While the traditional responsibilities like facilitating the monthly close and completing key financial reports remain in place, there are additional requirements to fulfilling the role.
Increasingly, said Steven Lord, a CFO and provider of CFO consulting services for startups at Burkland Associates, the CFO is also a vital leader in organizations’ digitization initiatives. And amid the pandemic, not only has this particular function of the CFO position strengthened, these finance chiefs have also added another key responsibility to their roster: helping organizations pivot business models.
“The role of the CFO is changing,” Lord told PYMNTS. “If you think it’s the guy with the green eye shade in the basement that produces reports once a day, that’s not what we’re doing.”
Lord explained what CFOs actually are up to in order to help their organizations succeed amid volatile times. As finance chiefs step up to the plate, Lord is urging these professionals to keep looking forward.
The Digital Opportunity
While enterprise digitization has accelerated amid the pandemic, Lord noted that this journey has been in place for years for many firms — and that the CFO has had a seat at the decision-makers’ table for quite some time.

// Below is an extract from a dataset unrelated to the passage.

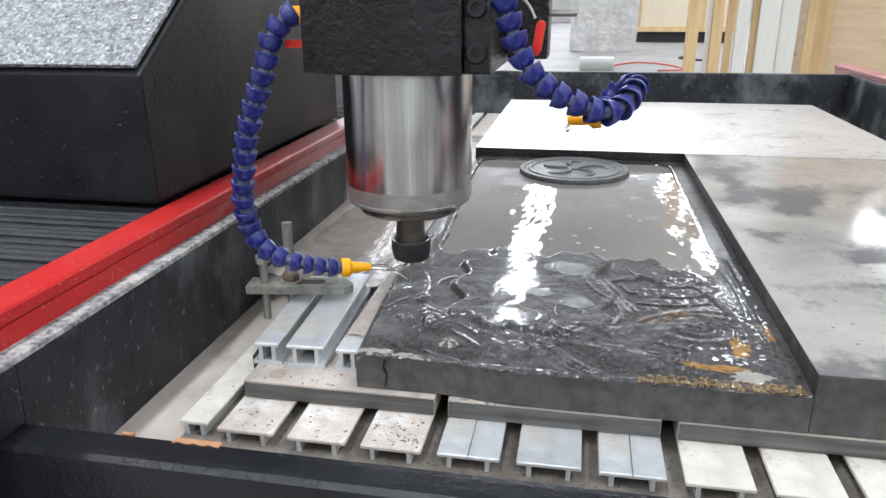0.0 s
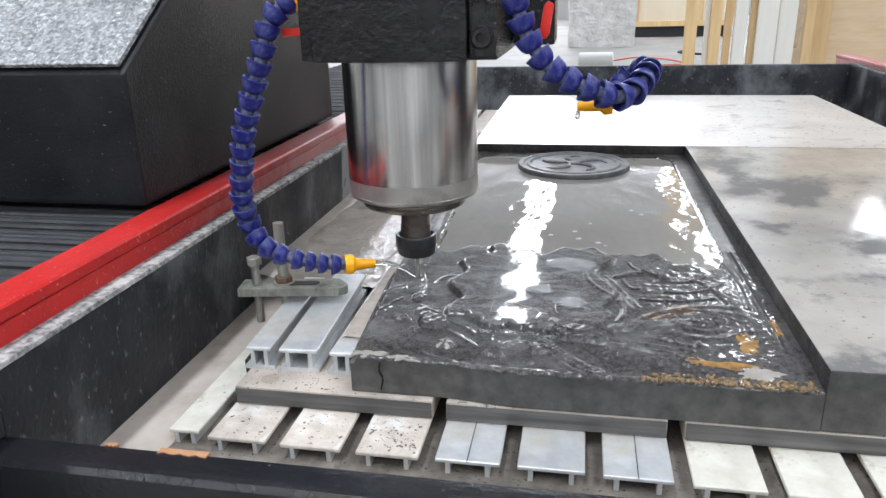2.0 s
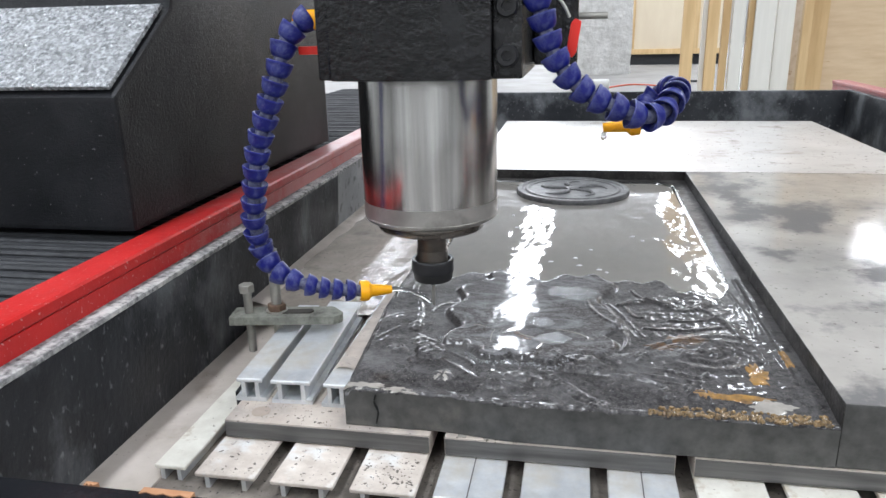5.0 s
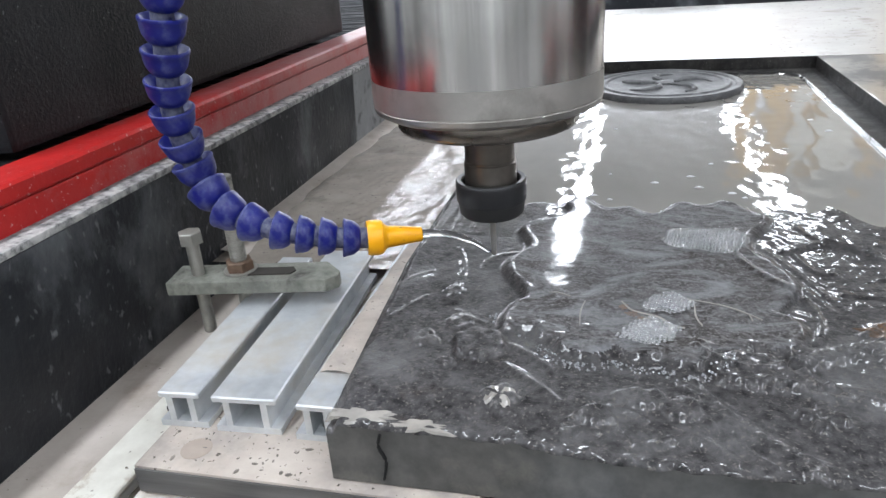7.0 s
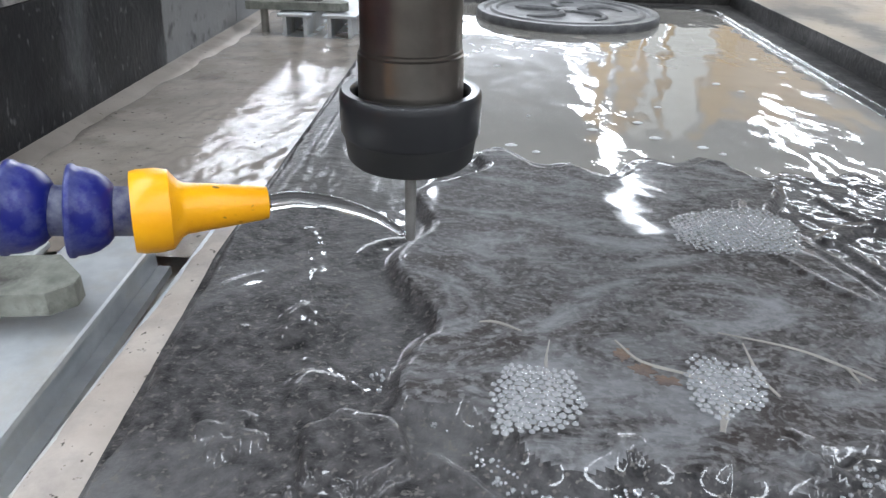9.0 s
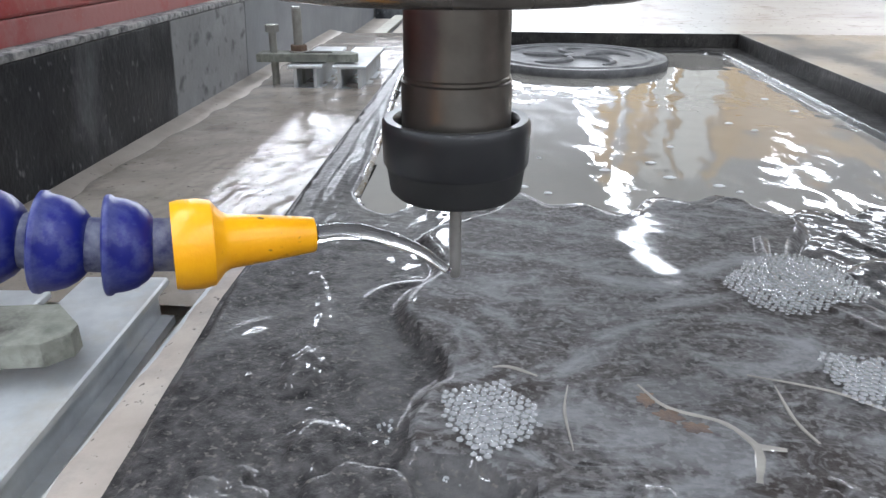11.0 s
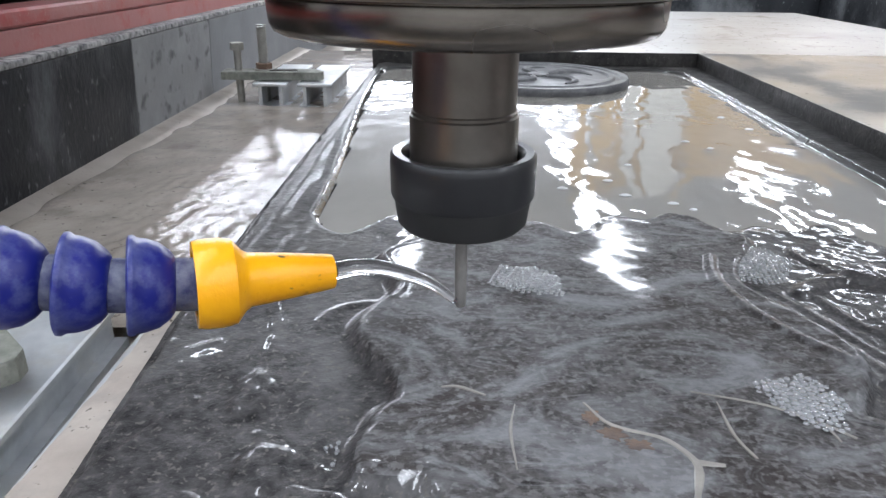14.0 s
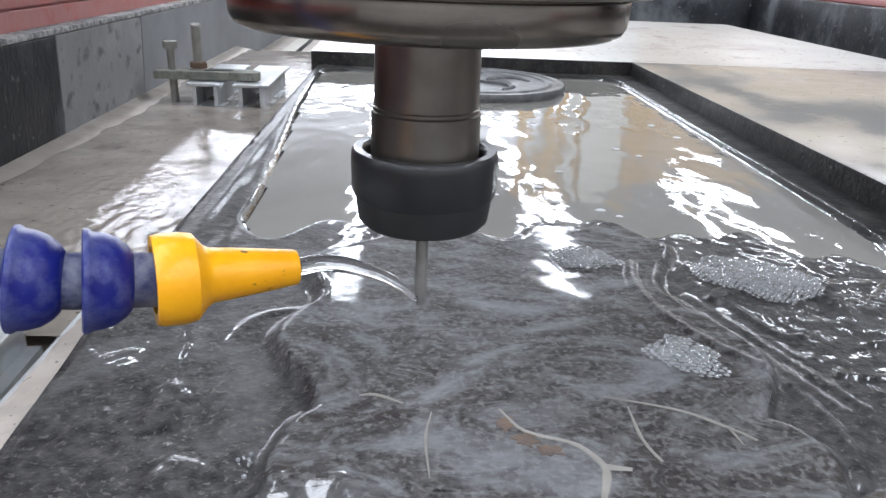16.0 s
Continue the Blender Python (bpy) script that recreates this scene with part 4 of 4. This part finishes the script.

“We were already heading there, and the pandemic has accelerated it quite a bit,” he said. “As soon as you started heading into QuickBooks Online, Gusto, Xero and all of these applications to help us connect the different areas of the finance stack, we started seeing that nexus really take shape.”
With the finance chief standing at the crux of a growing number of digital platforms, the CFO’s emerging role is to “connect the dots” between these portals to obtain actionable insights from all of the data flowing in and out. What’s vital now is for CFOs to do so accurately and quickly, but luckily, said Lord, these technologies can facilitate real-time insights. Anything slower means the data loses its value.
“You can almost say it’s like getting a COVID test and getting the results a week from now,” he said. “It doesn’t really do you as much good as it should.”
What Happens If…
As CFOs work to obtain real-time visibility into what has been and what is now, they’re also tasked with looking ahead to guide their businesses forward.
That role has elevated dramatically as so many companies have pivoted their business models in an effort to stay afloat at a time when supply chain volatility and store closures threaten the initial business strategies of so many organizations.
What Lord has seen is an opportunity for the CFO to provide understanding for the rest of the C-suite as to whether or not the pivot will be profitable. Beyond that, organizations need to know whether a business will be better off than if it wouldn’t pivot, and to detail net profit margins, gross profit margins, and how much capital a business will need if it moves forward with a new business model.
Ultimately, the CFO can offer visibility into how much the pivot is going to cost, and how long it would take for capital to begin returning back to the organization.
It’s an example of how important it is for the modern CFO to continue looking forward. According to Lord, it’s particularly important for startups to understand the value of the CFO as opposed to having only a CPA (certified professional accountant) running the books.
“Getting a CFO alongside you earlier in your lifecycle rather than later is super important,” he said. “It’s about charting the course ahead with the high beams on to know where to go, how to get there, and what mistakes we can avoid.”
One of the biggest mistakes a CFO can make today is failing to maintain that futuristic outlook — both for the enterprise and for the professional herself.
“If there is a caution out there, it’s that the CFO can run the risk of being less proactive than they could be,” added Lord, “and I would encourage all CFOs out there to think about what they could bring to the team in terms of innovative thinking.”